* DIRECTIONS *
Output the first line of the listing and each line after it, up to and including the line that contains "22, 5, lambda", exactly as written, minus the pictures.

— START COLLECTED MATERIAL —

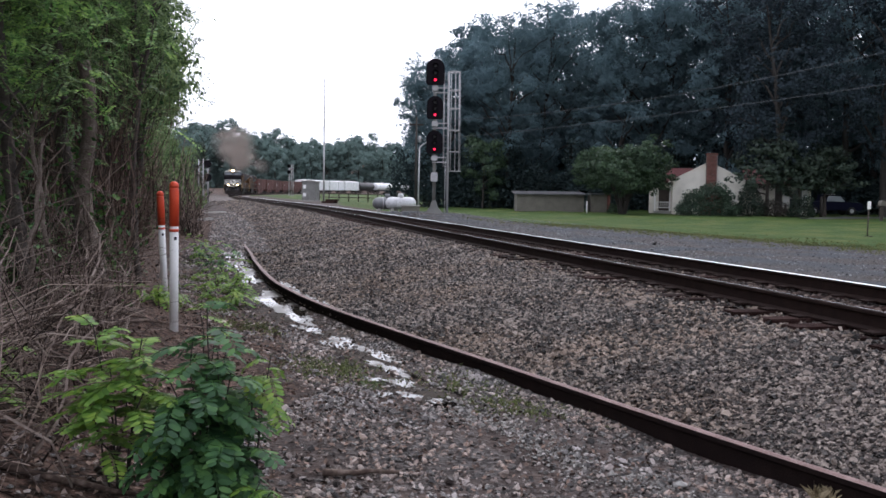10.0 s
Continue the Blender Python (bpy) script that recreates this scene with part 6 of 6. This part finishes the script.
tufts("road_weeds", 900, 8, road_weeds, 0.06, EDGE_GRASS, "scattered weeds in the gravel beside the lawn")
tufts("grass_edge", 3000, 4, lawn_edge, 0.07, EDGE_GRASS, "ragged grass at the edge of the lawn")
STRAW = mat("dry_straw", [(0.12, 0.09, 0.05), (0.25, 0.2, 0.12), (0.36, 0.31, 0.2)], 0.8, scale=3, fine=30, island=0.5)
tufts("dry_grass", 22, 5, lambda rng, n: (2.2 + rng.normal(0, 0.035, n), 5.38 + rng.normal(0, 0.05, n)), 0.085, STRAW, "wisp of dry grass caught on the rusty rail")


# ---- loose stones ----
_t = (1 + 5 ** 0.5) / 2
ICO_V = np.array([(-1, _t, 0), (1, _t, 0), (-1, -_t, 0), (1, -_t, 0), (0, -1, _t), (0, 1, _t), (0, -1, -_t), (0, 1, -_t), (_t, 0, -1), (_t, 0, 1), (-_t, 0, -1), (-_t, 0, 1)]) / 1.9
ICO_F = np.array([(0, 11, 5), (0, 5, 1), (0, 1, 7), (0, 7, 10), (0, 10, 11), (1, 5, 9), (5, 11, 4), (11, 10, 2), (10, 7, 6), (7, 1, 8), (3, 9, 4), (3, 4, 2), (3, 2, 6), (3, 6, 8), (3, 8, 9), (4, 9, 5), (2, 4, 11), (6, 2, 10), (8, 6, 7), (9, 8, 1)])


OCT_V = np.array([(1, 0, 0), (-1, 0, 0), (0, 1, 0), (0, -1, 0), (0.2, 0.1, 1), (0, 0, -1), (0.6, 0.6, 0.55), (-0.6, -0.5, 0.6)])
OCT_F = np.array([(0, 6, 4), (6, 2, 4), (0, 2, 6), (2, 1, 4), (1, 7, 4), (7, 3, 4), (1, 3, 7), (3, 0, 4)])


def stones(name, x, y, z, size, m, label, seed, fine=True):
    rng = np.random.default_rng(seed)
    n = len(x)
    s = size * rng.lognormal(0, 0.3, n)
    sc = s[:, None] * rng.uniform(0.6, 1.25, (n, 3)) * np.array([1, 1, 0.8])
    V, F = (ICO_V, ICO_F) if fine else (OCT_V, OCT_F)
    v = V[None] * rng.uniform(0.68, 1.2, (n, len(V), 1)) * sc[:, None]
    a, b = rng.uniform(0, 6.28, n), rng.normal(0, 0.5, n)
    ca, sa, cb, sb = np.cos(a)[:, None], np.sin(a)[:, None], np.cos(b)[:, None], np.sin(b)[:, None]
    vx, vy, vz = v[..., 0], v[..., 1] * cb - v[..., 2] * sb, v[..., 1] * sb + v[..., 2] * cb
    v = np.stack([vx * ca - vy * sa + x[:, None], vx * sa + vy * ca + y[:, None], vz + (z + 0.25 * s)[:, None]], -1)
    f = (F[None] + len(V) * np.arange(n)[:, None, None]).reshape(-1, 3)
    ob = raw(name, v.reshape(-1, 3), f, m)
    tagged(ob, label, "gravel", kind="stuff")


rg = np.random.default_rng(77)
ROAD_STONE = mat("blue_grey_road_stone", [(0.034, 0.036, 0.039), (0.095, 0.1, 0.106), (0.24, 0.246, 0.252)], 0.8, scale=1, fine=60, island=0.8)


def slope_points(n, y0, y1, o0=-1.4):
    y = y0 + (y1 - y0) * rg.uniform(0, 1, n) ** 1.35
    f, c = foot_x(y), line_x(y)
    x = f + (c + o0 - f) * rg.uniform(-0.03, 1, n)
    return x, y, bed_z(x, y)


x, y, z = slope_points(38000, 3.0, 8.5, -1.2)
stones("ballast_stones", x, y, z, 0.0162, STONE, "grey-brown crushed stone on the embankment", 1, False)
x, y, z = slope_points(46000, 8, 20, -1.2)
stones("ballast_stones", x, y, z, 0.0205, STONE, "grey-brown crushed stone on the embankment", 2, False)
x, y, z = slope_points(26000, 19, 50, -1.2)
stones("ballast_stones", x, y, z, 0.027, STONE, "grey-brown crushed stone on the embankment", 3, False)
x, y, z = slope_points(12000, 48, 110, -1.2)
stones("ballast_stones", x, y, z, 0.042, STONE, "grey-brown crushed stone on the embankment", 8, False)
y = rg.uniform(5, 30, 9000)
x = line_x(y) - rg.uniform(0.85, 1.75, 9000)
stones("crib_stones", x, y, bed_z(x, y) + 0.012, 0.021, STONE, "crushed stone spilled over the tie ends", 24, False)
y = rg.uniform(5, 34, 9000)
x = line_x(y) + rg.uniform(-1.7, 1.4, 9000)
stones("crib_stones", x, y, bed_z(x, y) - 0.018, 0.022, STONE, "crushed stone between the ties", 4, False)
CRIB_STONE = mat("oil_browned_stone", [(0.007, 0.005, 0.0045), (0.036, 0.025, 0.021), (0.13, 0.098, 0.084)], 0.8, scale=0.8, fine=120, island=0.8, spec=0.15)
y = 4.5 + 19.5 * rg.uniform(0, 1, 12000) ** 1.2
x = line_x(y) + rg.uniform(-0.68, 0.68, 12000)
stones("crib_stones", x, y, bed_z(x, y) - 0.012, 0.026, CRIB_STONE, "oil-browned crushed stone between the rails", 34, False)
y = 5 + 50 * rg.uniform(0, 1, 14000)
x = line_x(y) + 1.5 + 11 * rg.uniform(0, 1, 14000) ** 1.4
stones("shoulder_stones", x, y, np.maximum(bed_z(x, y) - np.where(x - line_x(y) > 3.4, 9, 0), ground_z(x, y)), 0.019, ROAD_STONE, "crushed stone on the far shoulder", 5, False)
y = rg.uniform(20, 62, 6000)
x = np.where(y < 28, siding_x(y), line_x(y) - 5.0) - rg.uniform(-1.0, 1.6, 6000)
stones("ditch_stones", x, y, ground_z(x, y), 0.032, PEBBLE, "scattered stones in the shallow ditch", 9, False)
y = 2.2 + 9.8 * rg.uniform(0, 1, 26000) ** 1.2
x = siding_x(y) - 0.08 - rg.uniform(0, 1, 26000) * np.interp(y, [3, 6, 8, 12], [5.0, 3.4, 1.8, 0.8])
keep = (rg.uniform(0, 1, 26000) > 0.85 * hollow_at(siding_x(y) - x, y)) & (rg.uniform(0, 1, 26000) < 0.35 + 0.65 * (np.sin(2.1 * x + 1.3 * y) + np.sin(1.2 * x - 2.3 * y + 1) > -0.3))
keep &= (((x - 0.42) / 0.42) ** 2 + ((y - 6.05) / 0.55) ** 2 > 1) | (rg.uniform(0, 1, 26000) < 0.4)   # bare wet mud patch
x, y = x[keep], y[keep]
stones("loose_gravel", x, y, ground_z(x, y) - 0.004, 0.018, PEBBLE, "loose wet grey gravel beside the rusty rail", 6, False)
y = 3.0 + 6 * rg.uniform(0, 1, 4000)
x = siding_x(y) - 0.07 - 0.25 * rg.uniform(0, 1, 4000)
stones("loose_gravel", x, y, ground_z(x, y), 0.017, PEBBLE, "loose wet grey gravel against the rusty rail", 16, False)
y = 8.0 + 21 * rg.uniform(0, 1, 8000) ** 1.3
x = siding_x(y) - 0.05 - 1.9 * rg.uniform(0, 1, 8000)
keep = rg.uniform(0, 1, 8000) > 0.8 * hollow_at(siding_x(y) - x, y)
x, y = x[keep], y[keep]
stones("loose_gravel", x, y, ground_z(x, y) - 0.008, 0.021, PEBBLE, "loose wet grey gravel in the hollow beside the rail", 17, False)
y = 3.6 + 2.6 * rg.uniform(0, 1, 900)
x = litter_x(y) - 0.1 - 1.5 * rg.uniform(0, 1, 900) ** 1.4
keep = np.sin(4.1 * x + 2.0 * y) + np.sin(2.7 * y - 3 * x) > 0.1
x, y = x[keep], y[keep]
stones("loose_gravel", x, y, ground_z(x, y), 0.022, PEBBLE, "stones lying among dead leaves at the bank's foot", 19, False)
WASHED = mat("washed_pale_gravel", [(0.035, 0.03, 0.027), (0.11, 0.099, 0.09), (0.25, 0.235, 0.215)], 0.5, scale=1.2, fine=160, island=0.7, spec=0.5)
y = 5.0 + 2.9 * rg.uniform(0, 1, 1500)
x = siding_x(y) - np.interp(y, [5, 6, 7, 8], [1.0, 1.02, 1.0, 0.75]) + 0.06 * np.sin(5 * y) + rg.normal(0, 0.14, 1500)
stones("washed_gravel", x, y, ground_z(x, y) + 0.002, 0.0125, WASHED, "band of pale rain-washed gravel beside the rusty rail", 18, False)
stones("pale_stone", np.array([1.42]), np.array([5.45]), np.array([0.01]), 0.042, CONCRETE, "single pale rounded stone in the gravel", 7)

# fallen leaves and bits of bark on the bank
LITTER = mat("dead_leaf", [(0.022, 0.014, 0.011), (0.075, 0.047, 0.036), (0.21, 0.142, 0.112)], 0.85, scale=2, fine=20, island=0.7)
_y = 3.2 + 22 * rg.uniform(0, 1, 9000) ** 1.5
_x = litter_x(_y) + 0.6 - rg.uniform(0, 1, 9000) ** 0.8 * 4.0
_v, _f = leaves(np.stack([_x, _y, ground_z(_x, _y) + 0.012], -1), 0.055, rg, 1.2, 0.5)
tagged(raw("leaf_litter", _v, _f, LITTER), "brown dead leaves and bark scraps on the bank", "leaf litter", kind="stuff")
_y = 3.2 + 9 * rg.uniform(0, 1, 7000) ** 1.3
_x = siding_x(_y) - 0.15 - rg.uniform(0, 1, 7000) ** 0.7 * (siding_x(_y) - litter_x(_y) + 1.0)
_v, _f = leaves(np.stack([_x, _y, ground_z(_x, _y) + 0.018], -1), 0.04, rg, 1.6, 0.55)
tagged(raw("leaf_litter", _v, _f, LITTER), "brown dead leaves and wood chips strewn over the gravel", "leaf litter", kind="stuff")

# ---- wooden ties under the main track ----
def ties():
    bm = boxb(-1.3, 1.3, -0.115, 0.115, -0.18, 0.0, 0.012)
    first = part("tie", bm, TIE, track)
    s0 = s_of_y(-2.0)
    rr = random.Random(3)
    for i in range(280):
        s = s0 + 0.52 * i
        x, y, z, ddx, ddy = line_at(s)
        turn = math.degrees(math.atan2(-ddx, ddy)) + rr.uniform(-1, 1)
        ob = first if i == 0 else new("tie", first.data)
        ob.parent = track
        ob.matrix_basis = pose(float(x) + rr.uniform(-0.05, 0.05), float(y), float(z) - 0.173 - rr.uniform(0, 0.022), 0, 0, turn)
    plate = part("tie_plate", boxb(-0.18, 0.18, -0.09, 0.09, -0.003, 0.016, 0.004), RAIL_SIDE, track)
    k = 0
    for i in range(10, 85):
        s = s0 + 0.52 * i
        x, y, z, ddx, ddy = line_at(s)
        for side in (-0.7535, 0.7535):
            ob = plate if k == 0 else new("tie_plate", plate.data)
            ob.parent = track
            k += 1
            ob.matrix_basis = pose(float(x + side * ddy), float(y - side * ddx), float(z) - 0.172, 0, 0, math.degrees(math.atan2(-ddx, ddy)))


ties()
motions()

— END COLLECTED MATERIAL —

* SOLUTION TO THIS PROBLEM *
10.0 s
Continue the Blender Python (bpy) script that recreates this scene with part 6 of 6. This part finishes the script.
tufts("road_weeds", 900, 8, road_weeds, 0.06, EDGE_GRASS, "scattered weeds in the gravel beside the lawn")
tufts("grass_edge", 3000, 4, lawn_edge, 0.07, EDGE_GRASS, "ragged grass at the edge of the lawn")
STRAW = mat("dry_straw", [(0.12, 0.09, 0.05), (0.25, 0.2, 0.12), (0.36, 0.31, 0.2)], 0.8, scale=3, fine=30, island=0.5)
tufts("dry_grass", 22, 5, lambda rng, n: (2.2 + rng.normal(0, 0.035, n), 5.38 + rng.normal(0, 0.05, n)), 0.085, STRAW, "wisp of dry grass caught on the rusty rail")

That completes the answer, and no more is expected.